Proposed Municipal Corporations:
- Ambernath-Badlapur Municipal Corporation

Municipal Councils:
- Ambernath
- Kulgaon-Badlapur

==Thane district==
Until 31 July 2014, Thane was the country's most populous district with a population of over 1.2 crore. On 1 August 2014, the talukas of Mokhada, Jawahar, Talasari, Vikramgadh, Wada, Dahanu, Palghar and Vasai were separated from the erstwhile Thane district to form a new district Palghar. The talukas Thane, Bhiwandi, Kalyan, Ulhasnagar, Ambernath, Murbad and Shahapur were retained in Thane district.

== Demographics ==

Ambarnath taluka has a population of 565,340 according to the 2011 census. Ambarnath had a literacy rate of 87.07% and a sex ratio of 914 females per 1000 males. 65,053 (11.51%) are under 7 years of age. 440,329 (77.89%) lived in urban areas.

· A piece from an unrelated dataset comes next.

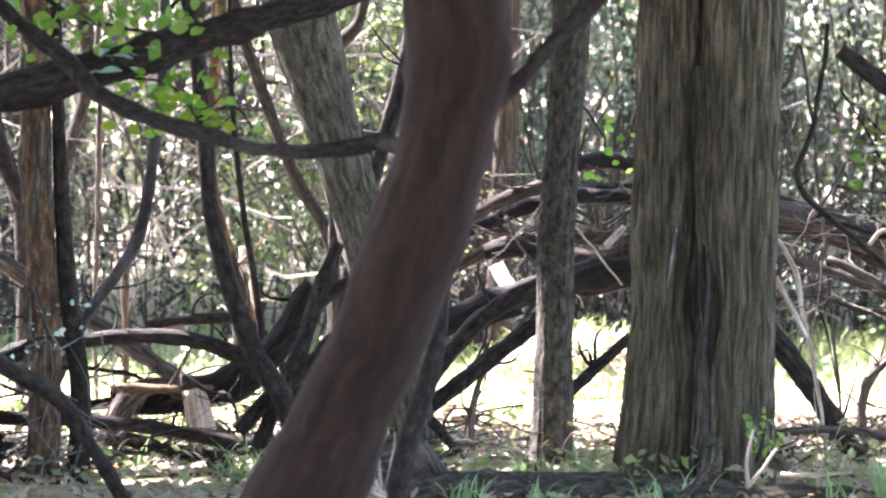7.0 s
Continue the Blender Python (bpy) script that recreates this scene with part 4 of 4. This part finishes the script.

Scheduled Castes and Scheduled Tribes make up 13.39% and 6.41% of the population respectively.

At the time of the 2011 Census of India, 63.61% of the population in the district spoke Marathi, 14.63% Hindi, 3.06% Urdu, 2.93% Telugu, 2.55% Kannada, 2.53% Bhojpuri, 2.34% Tamil, 1.80% Malayalam and 1.30% Gujarati as their first language.